##### Dataset records

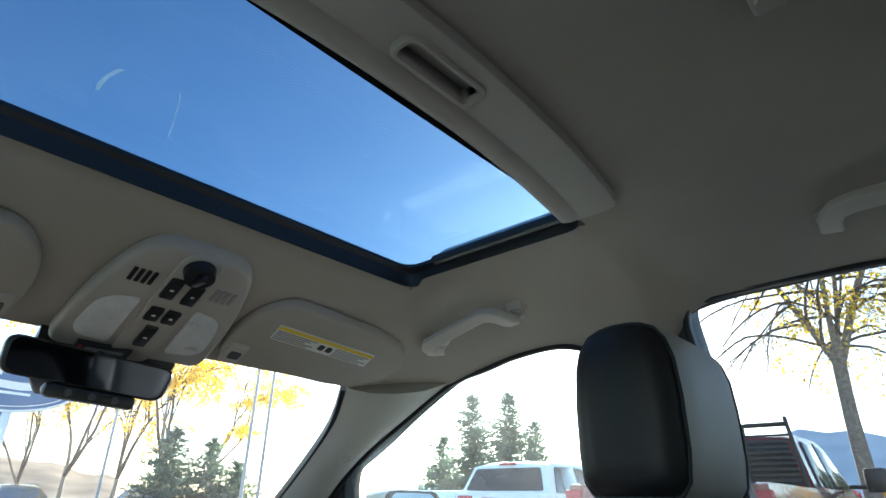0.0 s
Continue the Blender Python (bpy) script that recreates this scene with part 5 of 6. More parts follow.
cushion("centre_pad", "black leather centre pad", -0.132, 0.220, -0.70, -0.240, lambda y: seat_z(y) - 0.012, 0.012, M_BLACK_L, bench)
for xs_ in (-0.41, -0.25):
    stitch([Vector((xs_ + 0.03 * (y + 0.45), y, seat_z(y) + 0.0150 - 0.004 * abs(y + 0.46) / 0.2)) for y in steps(-0.66, -0.40, 10)], bench, M_GREY_L, 0.0016)
part("front_piping", sweep([Vector((x, -0.247 + draw_back(x), 0.747 + 0.004 * math.cos(6 * x))) for x in steps(-0.575, 0.60, 26)], circle(0.004, 6)), M_BLACK_L, bench)
part("side_piping", sweep(curve([(-0.597, -0.70, 0.698), (-0.597, -0.58, 0.722), (-0.596, -0.50, 0.742)], 5), circle(0.004, 6)), M_BLACK_L, bench)
part("support_skirt", box((-0.63, -0.72, 0.40), (0.63, -0.265, 0.52), 0.02), M_DARK, bench)


def strap(pts, width, normal, name, parent, material=M_BELT, th=0.0015):
    n = Vector(normal)
    path = curve(pts, 6)
    return part(name, sweep(path, [(-width / 2, -th), (width / 2, -th), (width / 2, th), (-width / 2, th)], up=normal), material, parent)


# belts
belt = thing("seat_belt", (-0.15, -0.8, 0.9), "black middle seat belt with a grey tongue across the backrest", "seat belt", "rear seat belts")
strap([(-0.120, -0.950, 1.268), tuple(on_back(-0.156, 1.262, 0.024)), tuple(on_back(-0.184, 1.17, 0.026)), tuple(on_back(-0.203, 1.05, 0.025)), tuple(on_back(-0.232, 0.955, 0.026)), tuple(on_back(-0.240, 0.918, 0.028))], 0.058, (-0.10, 0.92, 0.38), "webbing", belt)
strap([tuple(on_back(-0.240, 0.918, 0.026)), tuple(on_back(-0.236, 0.85, 0.024)), tuple(on_back(-0.240, 0.78, 0.024)), tuple(on_back(-0.244, 0.715, 0.026))], 0.050, (-0.10, 0.92, 0.38), "lower_webbing", belt)
tg = Matrix.Translation(on_back(-0.240, 0.920, 0.036)) @ pose(0, 0, 0, 112, -9, 4).to_3x3().to_4x4()
part("tongue_grip", tfm(plate(rounded([(-0.036, 0.018), (0.036, 0.018), (0.030, -0.004), (0.014, -0.022), (-0.014, -0.022), (-0.030, -0.004)], 0.008), lambda a, b: (a, b, 0.005), lambda a, b: (a, b, -0.005), w=0.003), tg), M_GRIP, belt, "grey plastic tongue grip")
part("tongue_plate", tfm(plate(rounded([(-0.012, -0.018), (0.012, -0.018), (0.012, -0.062), (-0.012, -0.062)], 0.005), lambda a, b: (a, b, 0.0015), lambda a, b: (a, b, -0.0015), holes=[rounded([(-0.006, -0.034), (0.006, -0.034), (0.006, -0.052), (-0.006, -0.052)], 0.002)]), tg), M_CHROME, belt, "steel tongue plate")

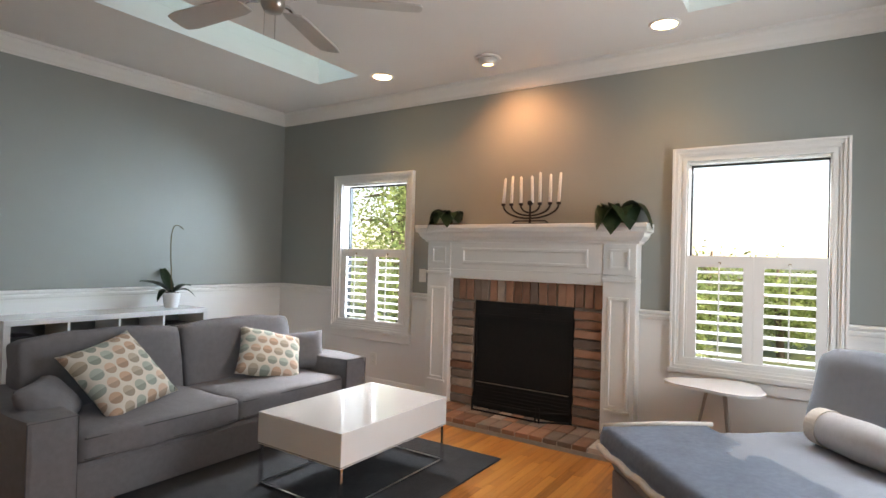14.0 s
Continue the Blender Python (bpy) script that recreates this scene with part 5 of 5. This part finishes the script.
part("mesh_panel", box(-0.405, 0.405, -0.066, -0.064, 0.20, 0.74), M_SCREEN, scn)
for i in range(5):
    part("louvre", box(-0.40, 0.40, -0.079, -0.074, 0.76 + i * 0.02, 0.77 + i * 0.02), M_IRON, scn)
    part("louvre", box(-0.40, 0.40, -0.079, -0.074, 0.05 + i * 0.028, 0.062 + i * 0.028), M_IRON, scn)
part("bright_bar", box(-0.40, 0.40, -0.081, -0.076, 0.203, 0.209), M_STEEL, scn)
fg = thing("hearth_fender", F_ @ pose(-4.47, 0, 0.066), "low black iron fender round the fire screen", "fender")
fpts = [(-0.42, -0.085), (-0.36, -0.20), (0.22, -0.20), (0.42, -0.085)]
part("top_rail", tube([(x, y, 0.075) for x, y in fpts], 0.007, 8), M_IRON, fg)
part("bottom_rail", tube([(x, y, 0.008) for x, y in fpts], 0.007, 8), M_IRON, fg)
for x, y in fpts + [(0.19, -0.20)]:
    part("post", tube([(x, y, 0.0), (x, y, 0.11)], 0.007, 8), M_IRON, fg)

hh = thing("hearth", F_ @ pose(-4.47, 0, 0), "low hearth of worn red bricks in front of the fire", "hearth", kind="structure")
part("mortar_bed", box(-1.01, 1.01, -0.475, -0.003, 0.0, 0.05), M_MORTAR, hh)
for r_, (y0, ln) in enumerate(((-0.383, 0.20), (-0.176, 0.20))):
    for i in range(19):
        w = 0.098
        ob = new("brick", brick_mesh(w, ln, 0.058, rb.choice((M_BRICK, M_BRICK, M_BRICK, M_BRICK2, M_BRICK2, M_BRICK3))))
        ob.parent = hh
        ob.matrix_basis = pose(-0.954 + i * 0.106, y0, 0.0065 + rb.uniform(-0.003, 0.002), 90 + rb.uniform(-0.6, 0.6), 0, rb.uniform(-1.2, 1.2)) @ pose(0, 0, 0, 180)
mfl = part("front_edge", box(-1.012, 1.012, -0.485, -0.47, 0, 0.03), M_MORTAR, hh)

# on the mantel
ml = F_ @ pose(-4.405, -0.11, 1.565)
me_ = thing("candelabra", ml, "black seven-branched candelabra with tall white candles", "candelabra")
part("base", prism(rounded(-0.14, 0.14, -0.035, 0.035, 0.03), 0.0, 0.010, bevel=0.002), M_IRON, me_)
part("foot_bar", merge(tube([(-0.15, 0, 0.012), (-0.13, 0, 0.03), (0.13, 0, 0.03), (0.15, 0, 0.012)], 0.006, 8), tube([(0, 0, 0.01), (0, 0, 0.16)], 0.009, 8)), M_IRON, me_, smooth=True)
hts = ((0.235, 0.225), (0.165, 0.22), (0.08, 0.215))
for r, zc in hts:
    part("branch", tube([(r * math.cos(radians(a)), 0, 0.155 + (0.155 - 0.05 - (0.235 - r) * 0.12) * math.sin(radians(a)) * (0.55 + 0.45 * r / 0.235)) for a in range(180, 361, 12)], 0.0075, 8), M_IRON, me_, smooth=True)
for x in (-0.235, -0.165, -0.08, 0.08, 0.165, 0.235):
    part("candle_cup", lathe([(0.008, 0.15), (0.017, 0.155), (0.018, 0.172), (0.012, 0.172)], 14, pose(x, 0, 0)), M_IRON, me_, smooth=True)
rc = random.Random(8)
for x, ln in ((-0.235, 0.20), (-0.165, 0.215), (-0.08, 0.205), (0.018, 0.205), (0.08, 0.23), (0.165, 0.21), (0.235, 0.22)):
    cdl = solid("candle", lathe([(0.012, 0), (0.0118, ln * 0.5), (0.010, ln), (0.004, ln + 0.008), (0, ln + 0.009)], 14), M_CANDLE, "tall white unlit candle in the candelabra", "candle", "candles in the candelabra", m=ml @ pose(x, 0, 0.17, rc.uniform(-1.5, 1.5), rc.uniform(-3, 4)), smooth=True)
part("centre_knob", lathe([(0.012, 0.15), (0.024, 0.165), (0.022, 0.185), (0, 0.19)], 16), M_IRON, me_, smooth=True)


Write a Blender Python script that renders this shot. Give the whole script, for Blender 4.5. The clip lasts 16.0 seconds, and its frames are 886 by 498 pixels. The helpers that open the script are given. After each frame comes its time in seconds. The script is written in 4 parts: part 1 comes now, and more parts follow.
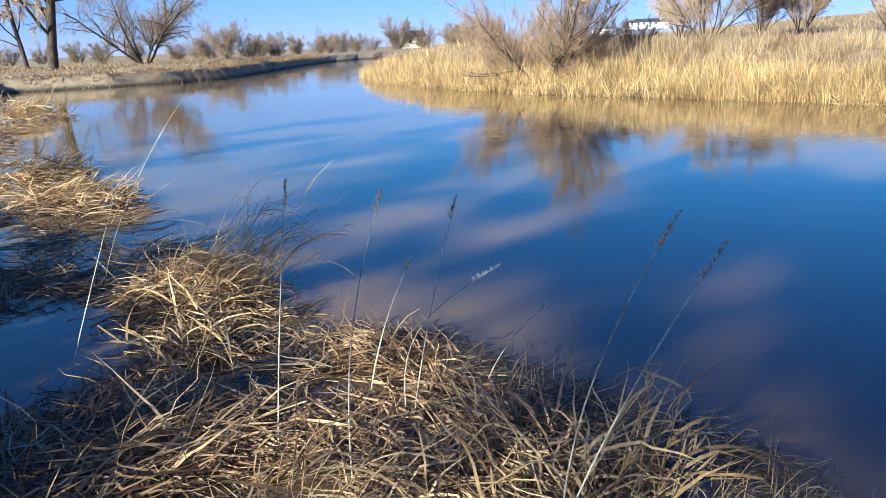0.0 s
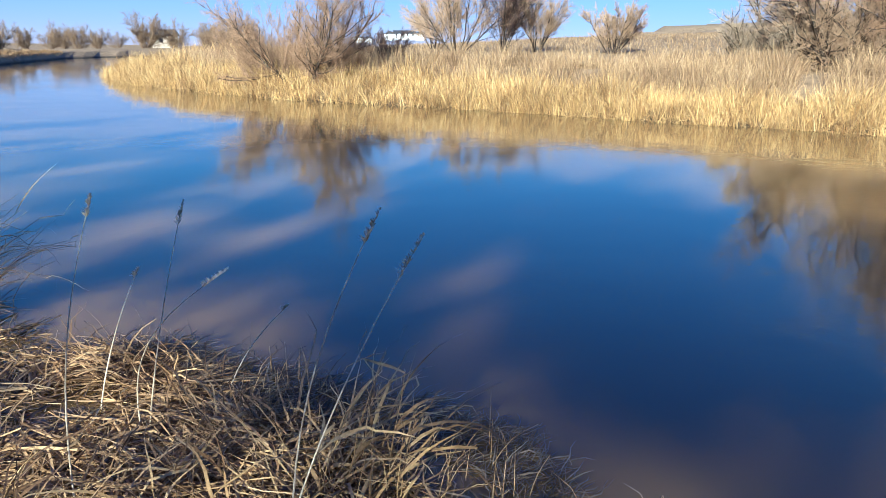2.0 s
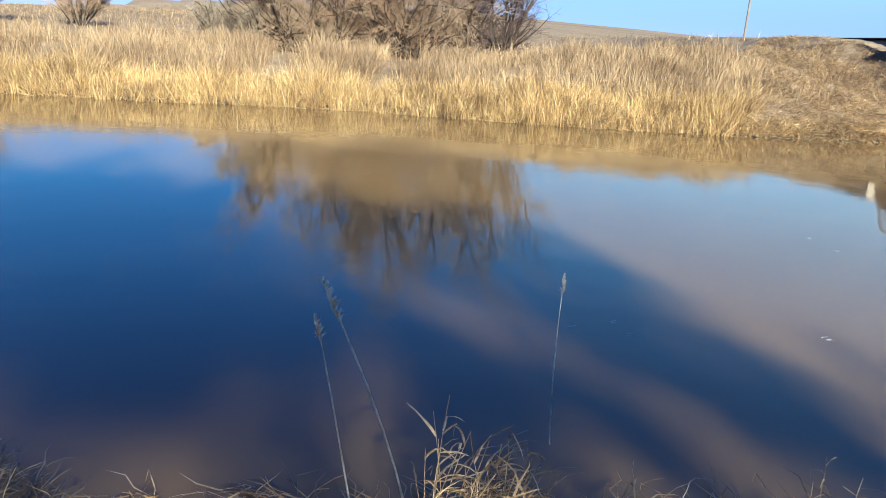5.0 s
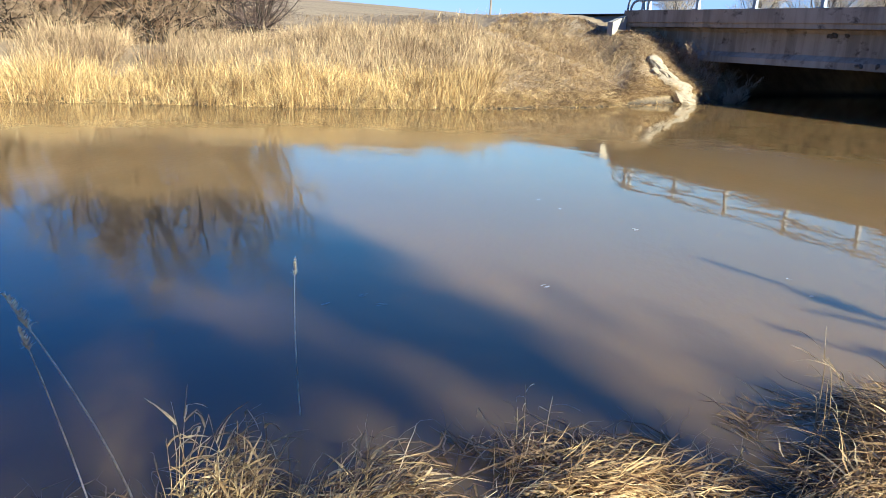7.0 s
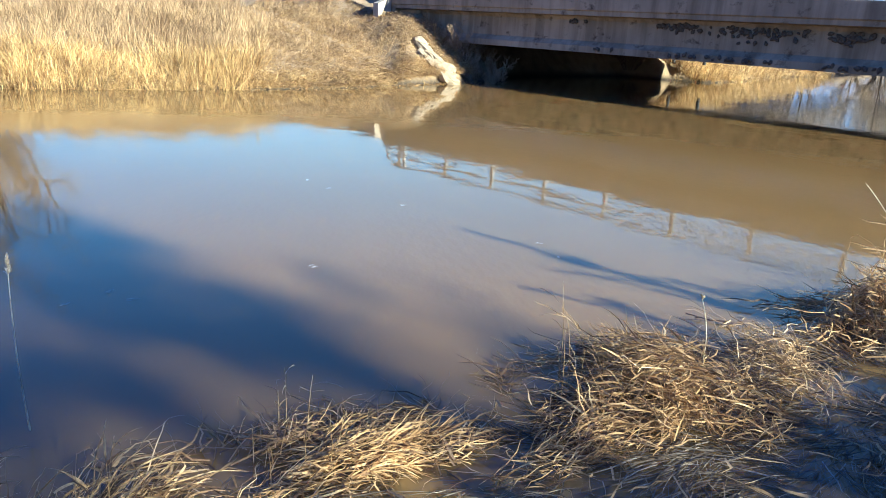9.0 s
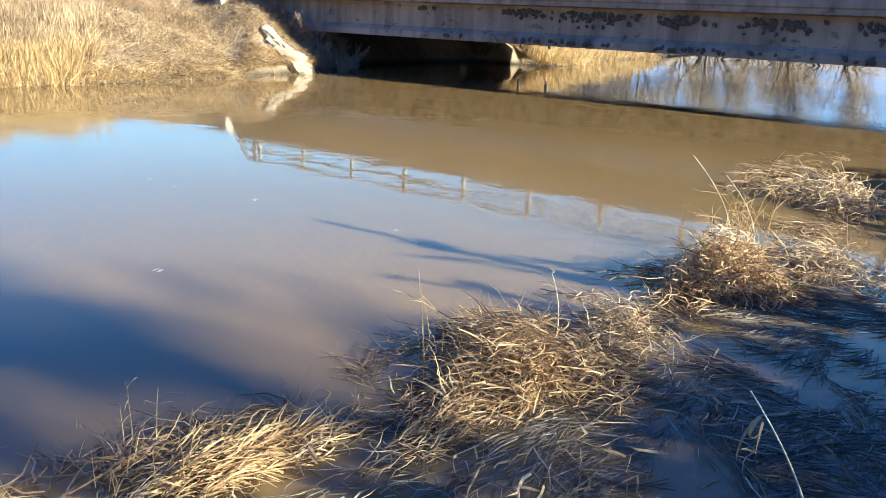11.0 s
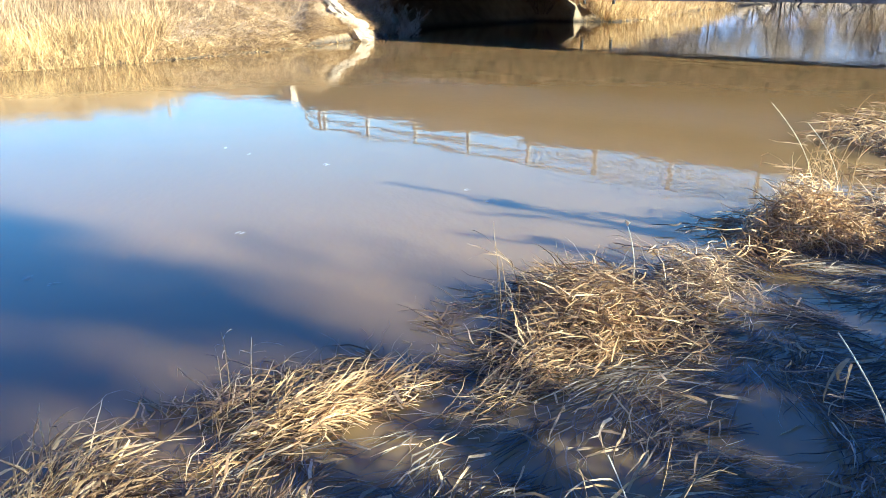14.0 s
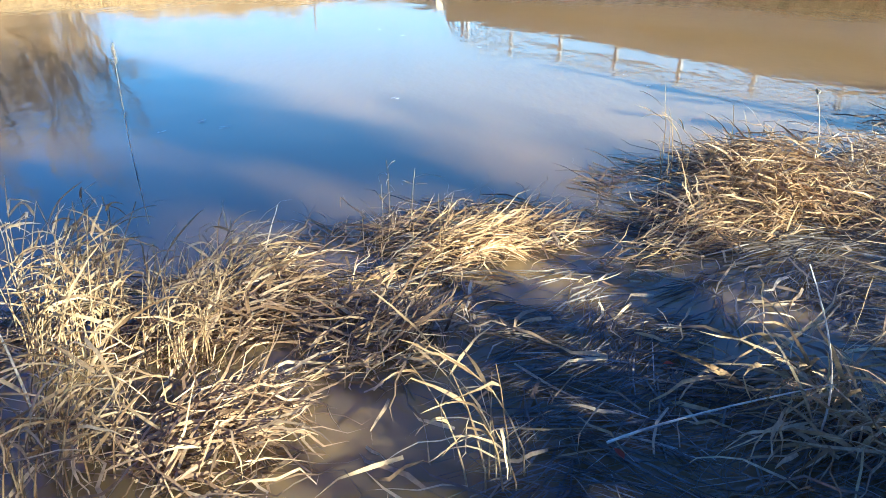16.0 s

##########

**Short exercise**:
Lines containing the string "with" are to be selected and copied.

**Written reply**:
Continue the Blender Python (bpy) script that recreates this scene with part 5 of 6. More parts follow.
belt = thing("seat_belt", (-0.15, -0.8, 0.9), "black middle seat belt with a grey tongue across the backrest", "seat belt", "rear seat belts")
Continue the Blender Python (bpy) script that recreates this scene with part 5 of 5. This part finishes the script.
me_ = thing("candelabra", ml, "black seven-branched candelabra with tall white candles", "candelabra")